Contractor Talk - Professional Construction and Remodeling Forum banner

Joist length specs, avoiding bouncy floors

13K views 29 replies 19 participants last post by  3rd4thGEN  
#1 ·
I am designing my next house to build, it will be a 30x40 rambler. I would like to put a girder down the center, giving me a little less than 15' on my joist span.

The span tables say that 15' is ok for 2x10 or 91/2" TJI. But, I'm concerned it may feel bouncy. I've only done up to 12'6" on a 2x10 before.

Thoughts?
 
#2 ·
If 15' is to the outside, your actual span is probably about 14' when you figure in the foundation wall, and the width of the beam. I think your floor would be ok with that span. I would go with a fir or pine joist and not spruce. If you have an island or a big tub you could add a few doublers.
 
#8 ·
He said he checked the tables. A 2x10 for a 10# dead and 40# live load @ 16" O.C. is good for 15'5" for SPF #2. Want to span that for bedrooms? You can now go to 17'2".

His issue is a concern for bouncing which is why I recommended framing 12" O.C.
 
#9 ·
The span tables used to be 16' for 2x10, 16" oc and 12' for a 2x8, 16" oc.

That was pretty standard. If you wanted to maximize, you built a 32' wide structure and used 16' 2x10's, or a 24' wide and used 12' 2x8's.

All of the homes in my neighborhood (1960's through the early 80's) are 24' wide and have 2x8 floor joists.

Why did the span tables change? Does anyone know?

Quality of lumber, fatter people, heavier live loads? Refrigerators are sure getting bigger, and people are sure getting heavier.
 
#12 ·
The span tables used to be 16' for 2x10, 16" oc and 12' for a 2x8, 16" oc.

That was pretty standard. If you wanted to maximize, you built a 32' wide structure and used 16' 2x10's, or a 24' wide and used 12' 2x8's.

All of the homes in my neighborhood (1960's through the early 80's) are 24' wide and have 2x8 floor joists.

Why did the span tables change? Does anyone know?

Quality of lumber, fatter people, heavier live loads? Refrigerators are sure getting bigger, and people are sure getting heavier.
They have not changed in years except for recently SYP was reduced in span this year. I am finding the same numbers going back to the 2001 NDS for DF & SPF.
 
#17 ·
Why did the span tables change? Does anyone know?

Quality of lumber, fatter people, heavier live loads? Refrigerators are sure getting bigger, and people are sure getting heavier.
Fast-grown, overly-fertilized, mono-crop plantation-grown trees is the main reason. Most of the good quality timber was cut and sold overseas at rock-bottom prices as fast as they could cut it. :wallbash:
 
#15 ·
The issue with TJI's is that some areas require that the bottom be sheet rocked for fire protection due to how fast TJI's burn. It is to protect firefighters where there are no sprinklers in a residence.
 
#16 ·
Bounce and deflection are different things. Span tables are for deflection. Bounce in an otherwise structurally good floor usually becomes a problem with larger floor areas / support areas. The resonant frequency becomes close to footfalls when people walk. Think of the head of a drum. Big drum, head a little slack, and you get low frequencies. Small drum with head stretched tight gives high resonance frequencies.
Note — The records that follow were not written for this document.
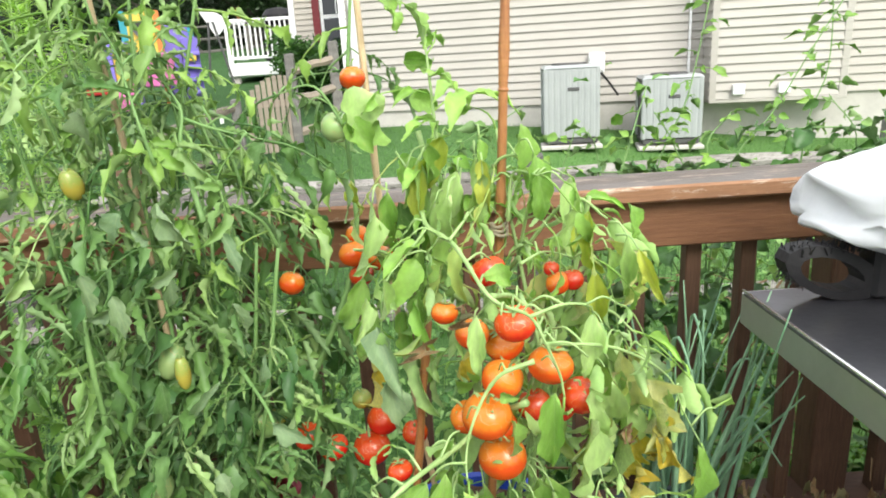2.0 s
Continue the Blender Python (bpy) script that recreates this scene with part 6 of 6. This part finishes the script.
def small_tomato():
    p = Plant("tomato_plant", (-1.3, 1.0, 0.29), "small trailing tomato plant with tiny green fruit", "tomato plant", 26)
    sm = tomato_leaves("lit", 900, 4, length=0.12, leaf=0.06, ratio=0.5, pairs=2, teeth=0.2, rows=9, droop=0.4, hang=0.4, curl=0.9, fold=0.6) + tomato_leaves("mix", 905, 3, length=0.12, leaf=0.06, ratio=0.52, pairs=2, teeth=0.2, rows=9, droop=0.3, hang=0.2, curl=0.7, fold=0.5)
    g = p.rng
    for k in range(14):
        a = 0.57 * k
        dx, dy = 0.44 * math.cos(a), 0.26 * math.sin(a)
        z = 0.68 + g.uniform(-0.08, 0.08)
        p.leafy([(-1.3, 1.0, 0.31), (-1.28 + dx * 0.45, 1.04 + dy * 0.45, 0.6), (-1.25 + dx, 1.08 + dy, z)], sm, 0.026, (0.65, 1.05), 0.1, 0.004, 0.002)
        if k % 2:
            p.fruit((-1.25 + dx * 0.9, 1.06 + dy * 0.9, z - 0.05), g.uniform(0.013, 0.021), "grn")


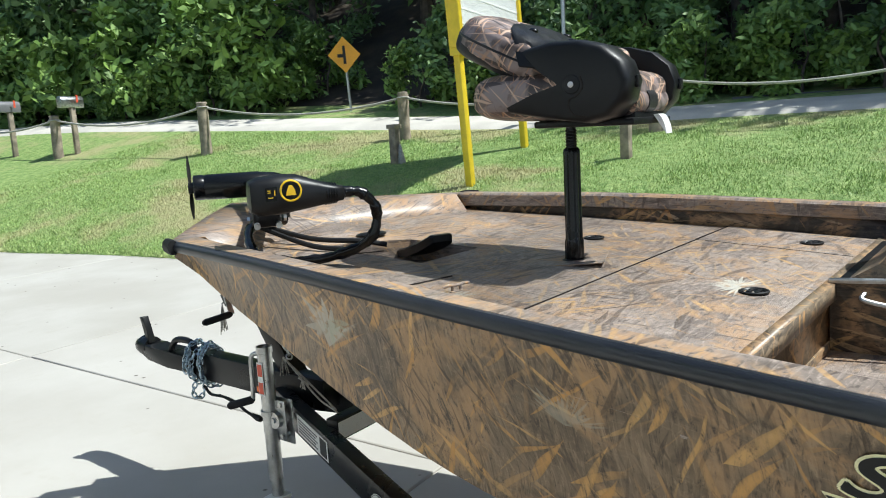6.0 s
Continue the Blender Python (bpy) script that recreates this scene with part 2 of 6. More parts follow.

I don't think I'd worry about it too much for the spans you're dealing with, but if you have a room getting up much above 15'X15', consider putting extra solid blocking in.
 
#18 ·
Span tables are mainly influenced by strength and to some degree on an arbitrary deflection ratio is some how representative of an engineering approach.

Feel and vibration is a factor that is "people-oriented" and no group would attempt put that kind of factor in a table, because it cannot be measured by any standard.

There is no question that bracing and blocking improves the "feel" because it spreads the load out somewhat to more joists or a slightly larger area.

Not that the reduced stresses have finally trickled down through the politics, the next question is how much difference is there in the real elasticity of the new growth lumber compared to decades of testing based on old growth wood. My guess is that it will take a couple of decades to get by the politics (associations and lumber producers with deep pockets) of standards and finally into a real code.
 
#24 ·
I heard a speaker at JLC live bring up the point of the feeling of a floor. If you have two sections of a floor, one with a longer span than the other, the feel of the floor will be different. The one with the longer span will have more bounce. He suggested adjusting the size or spacing of different length joists so they have the same deflection.
 
#27 ·
When you design a floor to code minimum, yes the floor bounces. I know from experience having to retrofit about a dozen floors my company framed. They were all designed to code but people kept complaining about their china cabinet rattling every time they walked across the living room. The fix for the future houses was to switch from 1 3/4" wide TJI's to 2 1/4" TJI's I think.